_What the exercise asks_. Take the listing and print it in full, exactly as given.

_Data section_.
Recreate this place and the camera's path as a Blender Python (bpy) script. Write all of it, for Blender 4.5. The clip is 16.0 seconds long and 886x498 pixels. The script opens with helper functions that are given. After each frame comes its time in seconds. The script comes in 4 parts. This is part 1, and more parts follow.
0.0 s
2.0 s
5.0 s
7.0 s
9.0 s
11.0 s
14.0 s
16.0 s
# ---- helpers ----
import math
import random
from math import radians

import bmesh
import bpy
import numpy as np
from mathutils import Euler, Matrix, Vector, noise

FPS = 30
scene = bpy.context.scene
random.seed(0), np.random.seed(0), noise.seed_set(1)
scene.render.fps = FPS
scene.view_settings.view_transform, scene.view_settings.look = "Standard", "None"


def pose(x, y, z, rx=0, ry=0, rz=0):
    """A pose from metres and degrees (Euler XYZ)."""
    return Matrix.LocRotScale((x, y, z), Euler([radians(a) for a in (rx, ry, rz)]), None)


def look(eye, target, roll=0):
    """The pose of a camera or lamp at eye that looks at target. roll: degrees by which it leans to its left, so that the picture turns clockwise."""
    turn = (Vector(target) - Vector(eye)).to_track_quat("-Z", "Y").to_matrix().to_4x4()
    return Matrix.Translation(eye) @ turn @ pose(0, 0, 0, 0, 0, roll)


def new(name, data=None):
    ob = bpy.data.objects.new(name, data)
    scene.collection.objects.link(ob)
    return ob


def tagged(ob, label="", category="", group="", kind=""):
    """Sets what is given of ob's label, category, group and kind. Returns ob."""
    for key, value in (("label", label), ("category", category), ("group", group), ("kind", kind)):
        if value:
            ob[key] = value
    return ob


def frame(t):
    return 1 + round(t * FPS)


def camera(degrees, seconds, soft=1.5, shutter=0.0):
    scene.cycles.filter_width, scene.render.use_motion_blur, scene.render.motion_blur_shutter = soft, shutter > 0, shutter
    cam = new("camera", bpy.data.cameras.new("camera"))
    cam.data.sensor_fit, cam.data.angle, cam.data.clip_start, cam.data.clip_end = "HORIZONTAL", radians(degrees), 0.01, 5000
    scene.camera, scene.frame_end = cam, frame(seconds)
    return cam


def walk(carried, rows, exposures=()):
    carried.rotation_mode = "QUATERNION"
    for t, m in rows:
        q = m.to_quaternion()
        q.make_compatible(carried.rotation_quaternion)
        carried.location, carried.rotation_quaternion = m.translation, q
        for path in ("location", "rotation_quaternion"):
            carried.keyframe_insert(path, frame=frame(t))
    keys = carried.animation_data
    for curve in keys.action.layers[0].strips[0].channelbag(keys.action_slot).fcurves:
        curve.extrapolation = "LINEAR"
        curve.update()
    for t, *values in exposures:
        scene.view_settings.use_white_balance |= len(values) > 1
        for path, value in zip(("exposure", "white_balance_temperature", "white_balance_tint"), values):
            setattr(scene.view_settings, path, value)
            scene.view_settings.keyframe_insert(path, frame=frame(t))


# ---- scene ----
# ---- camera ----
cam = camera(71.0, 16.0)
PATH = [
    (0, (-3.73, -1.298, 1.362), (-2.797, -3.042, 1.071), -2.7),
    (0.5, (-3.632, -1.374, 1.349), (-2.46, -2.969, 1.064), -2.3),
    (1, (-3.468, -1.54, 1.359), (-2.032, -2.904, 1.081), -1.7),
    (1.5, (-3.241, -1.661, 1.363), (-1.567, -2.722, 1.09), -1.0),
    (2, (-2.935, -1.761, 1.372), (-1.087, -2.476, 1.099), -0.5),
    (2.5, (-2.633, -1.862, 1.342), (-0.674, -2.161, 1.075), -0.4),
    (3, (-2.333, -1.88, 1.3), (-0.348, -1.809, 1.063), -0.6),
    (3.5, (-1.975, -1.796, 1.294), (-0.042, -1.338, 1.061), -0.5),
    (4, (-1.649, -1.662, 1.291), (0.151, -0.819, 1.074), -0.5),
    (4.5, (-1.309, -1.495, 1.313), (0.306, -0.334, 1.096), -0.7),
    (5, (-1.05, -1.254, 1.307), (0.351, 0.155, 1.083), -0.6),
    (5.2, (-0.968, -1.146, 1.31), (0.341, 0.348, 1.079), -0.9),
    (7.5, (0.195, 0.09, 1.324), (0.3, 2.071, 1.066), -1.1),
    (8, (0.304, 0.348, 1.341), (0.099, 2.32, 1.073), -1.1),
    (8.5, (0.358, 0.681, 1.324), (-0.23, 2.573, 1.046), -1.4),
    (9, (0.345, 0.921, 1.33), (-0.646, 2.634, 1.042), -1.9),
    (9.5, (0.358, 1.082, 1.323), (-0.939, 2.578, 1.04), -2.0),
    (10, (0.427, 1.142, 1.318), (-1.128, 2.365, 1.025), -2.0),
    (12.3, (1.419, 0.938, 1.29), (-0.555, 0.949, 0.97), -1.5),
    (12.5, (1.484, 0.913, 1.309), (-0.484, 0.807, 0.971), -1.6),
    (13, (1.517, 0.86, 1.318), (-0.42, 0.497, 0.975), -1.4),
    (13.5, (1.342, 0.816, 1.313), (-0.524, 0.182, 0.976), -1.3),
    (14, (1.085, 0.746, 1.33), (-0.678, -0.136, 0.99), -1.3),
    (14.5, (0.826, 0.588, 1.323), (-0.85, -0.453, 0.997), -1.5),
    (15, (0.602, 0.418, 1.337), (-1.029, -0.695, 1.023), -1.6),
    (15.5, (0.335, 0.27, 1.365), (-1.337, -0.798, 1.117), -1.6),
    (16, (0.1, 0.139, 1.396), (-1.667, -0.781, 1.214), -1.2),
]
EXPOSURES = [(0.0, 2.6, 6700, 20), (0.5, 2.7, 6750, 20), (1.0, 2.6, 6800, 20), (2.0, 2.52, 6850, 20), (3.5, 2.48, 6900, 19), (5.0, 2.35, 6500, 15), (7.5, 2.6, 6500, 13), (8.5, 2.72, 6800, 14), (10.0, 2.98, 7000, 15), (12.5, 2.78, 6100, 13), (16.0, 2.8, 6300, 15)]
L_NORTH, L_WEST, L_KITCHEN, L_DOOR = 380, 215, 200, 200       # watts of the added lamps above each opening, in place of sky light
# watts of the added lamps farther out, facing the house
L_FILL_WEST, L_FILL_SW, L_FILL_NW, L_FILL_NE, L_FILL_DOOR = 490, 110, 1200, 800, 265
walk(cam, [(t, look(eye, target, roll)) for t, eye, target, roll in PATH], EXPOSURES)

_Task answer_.
Recreate this place and the camera's path as a Blender Python (bpy) script. Write all of it, for Blender 4.5. The clip is 16.0 seconds long and 886x498 pixels. The script opens with helper functions that are given. After each frame comes its time in seconds. The script comes in 4 parts. This is part 1, and more parts follow.
0.0 s
2.0 s
5.0 s
7.0 s
9.0 s
11.0 s
14.0 s
16.0 s
# ---- helpers ----
import math
import random
from math import radians

import bmesh
import bpy
import numpy as np
from mathutils import Euler, Matrix, Vector, noise

FPS = 30
scene = bpy.context.scene
random.seed(0), np.random.seed(0), noise.seed_set(1)
scene.render.fps = FPS
scene.view_settings.view_transform, scene.view_settings.look = "Standard", "None"


def pose(x, y, z, rx=0, ry=0, rz=0):
    """A pose from metres and degrees (Euler XYZ)."""
    return Matrix.LocRotScale((x, y, z), Euler([radians(a) for a in (rx, ry, rz)]), None)


def look(eye, target, roll=0):
    """The pose of a camera or lamp at eye that looks at target. roll: degrees by which it leans to its left, so that the picture turns clockwise."""
    turn = (Vector(target) - Vector(eye)).to_track_quat("-Z", "Y").to_matrix().to_4x4()
    return Matrix.Translation(eye) @ turn @ pose(0, 0, 0, 0, 0, roll)


def new(name, data=None):
    ob = bpy.data.objects.new(name, data)
    scene.collection.objects.link(ob)
    return ob


def tagged(ob, label="", category="", group="", kind=""):
    """Sets what is given of ob's label, category, group and kind. Returns ob."""
    for key, value in (("label", label), ("category", category), ("group", group), ("kind", kind)):
        if value:
            ob[key] = value
    return ob


def frame(t):
    return 1 + round(t * FPS)


def camera(degrees, seconds, soft=1.5, shutter=0.0):
    scene.cycles.filter_width, scene.render.use_motion_blur, scene.render.motion_blur_shutter = soft, shutter > 0, shutter
    cam = new("camera", bpy.data.cameras.new("camera"))
    cam.data.sensor_fit, cam.data.angle, cam.data.clip_start, cam.data.clip_end = "HORIZONTAL", radians(degrees), 0.01, 5000
    scene.camera, scene.frame_end = cam, frame(seconds)
    return cam


def walk(carried, rows, exposures=()):
    carried.rotation_mode = "QUATERNION"
    for t, m in rows:
        q = m.to_quaternion()
        q.make_compatible(carried.rotation_quaternion)
        carried.location, carried.rotation_quaternion = m.translation, q
        for path in ("location", "rotation_quaternion"):
            carried.keyframe_insert(path, frame=frame(t))
    keys = carried.animation_data
    for curve in keys.action.layers[0].strips[0].channelbag(keys.action_slot).fcurves:
        curve.extrapolation = "LINEAR"
        curve.update()
    for t, *values in exposures:
        scene.view_settings.use_white_balance |= len(values) > 1
        for path, value in zip(("exposure", "white_balance_temperature", "white_balance_tint"), values):
            setattr(scene.view_settings, path, value)
            scene.view_settings.keyframe_insert(path, frame=frame(t))


# ---- scene ----
# ---- camera ----
cam = camera(71.0, 16.0)
PATH = [
    (0, (-3.73, -1.298, 1.362), (-2.797, -3.042, 1.071), -2.7),
    (0.5, (-3.632, -1.374, 1.349), (-2.46, -2.969, 1.064), -2.3),
    (1, (-3.468, -1.54, 1.359), (-2.032, -2.904, 1.081), -1.7),
    (1.5, (-3.241, -1.661, 1.363), (-1.567, -2.722, 1.09), -1.0),
    (2, (-2.935, -1.761, 1.372), (-1.087, -2.476, 1.099), -0.5),
    (2.5, (-2.633, -1.862, 1.342), (-0.674, -2.161, 1.075), -0.4),
    (3, (-2.333, -1.88, 1.3), (-0.348, -1.809, 1.063), -0.6),
    (3.5, (-1.975, -1.796, 1.294), (-0.042, -1.338, 1.061), -0.5),
    (4, (-1.649, -1.662, 1.291), (0.151, -0.819, 1.074), -0.5),
    (4.5, (-1.309, -1.495, 1.313), (0.306, -0.334, 1.096), -0.7),
    (5, (-1.05, -1.254, 1.307), (0.351, 0.155, 1.083), -0.6),
    (5.2, (-0.968, -1.146, 1.31), (0.341, 0.348, 1.079), -0.9),
    (7.5, (0.195, 0.09, 1.324), (0.3, 2.071, 1.066), -1.1),
    (8, (0.304, 0.348, 1.341), (0.099, 2.32, 1.073), -1.1),
    (8.5, (0.358, 0.681, 1.324), (-0.23, 2.573, 1.046), -1.4),
    (9, (0.345, 0.921, 1.33), (-0.646, 2.634, 1.042), -1.9),
    (9.5, (0.358, 1.082, 1.323), (-0.939, 2.578, 1.04), -2.0),
    (10, (0.427, 1.142, 1.318), (-1.128, 2.365, 1.025), -2.0),
    (12.3, (1.419, 0.938, 1.29), (-0.555, 0.949, 0.97), -1.5),
    (12.5, (1.484, 0.913, 1.309), (-0.484, 0.807, 0.971), -1.6),
    (13, (1.517, 0.86, 1.318), (-0.42, 0.497, 0.975), -1.4),
    (13.5, (1.342, 0.816, 1.313), (-0.524, 0.182, 0.976), -1.3),
    (14, (1.085, 0.746, 1.33), (-0.678, -0.136, 0.99), -1.3),
    (14.5, (0.826, 0.588, 1.323), (-0.85, -0.453, 0.997), -1.5),
    (15, (0.602, 0.418, 1.337), (-1.029, -0.695, 1.023), -1.6),
    (15.5, (0.335, 0.27, 1.365), (-1.337, -0.798, 1.117), -1.6),
    (16, (0.1, 0.139, 1.396), (-1.667, -0.781, 1.214), -1.2),
]
EXPOSURES = [(0.0, 2.6, 6700, 20), (0.5, 2.7, 6750, 20), (1.0, 2.6, 6800, 20), (2.0, 2.52, 6850, 20), (3.5, 2.48, 6900, 19), (5.0, 2.35, 6500, 15), (7.5, 2.6, 6500, 13), (8.5, 2.72, 6800, 14), (10.0, 2.98, 7000, 15), (12.5, 2.78, 6100, 13), (16.0, 2.8, 6300, 15)]
L_NORTH, L_WEST, L_KITCHEN, L_DOOR = 380, 215, 200, 200       # watts of the added lamps above each opening, in place of sky light
# watts of the added lamps farther out, facing the house
L_FILL_WEST, L_FILL_SW, L_FILL_NW, L_FILL_NE, L_FILL_DOOR = 490, 110, 1200, 800, 265
walk(cam, [(t, look(eye, target, roll)) for t, eye, target, roll in PATH], EXPOSURES)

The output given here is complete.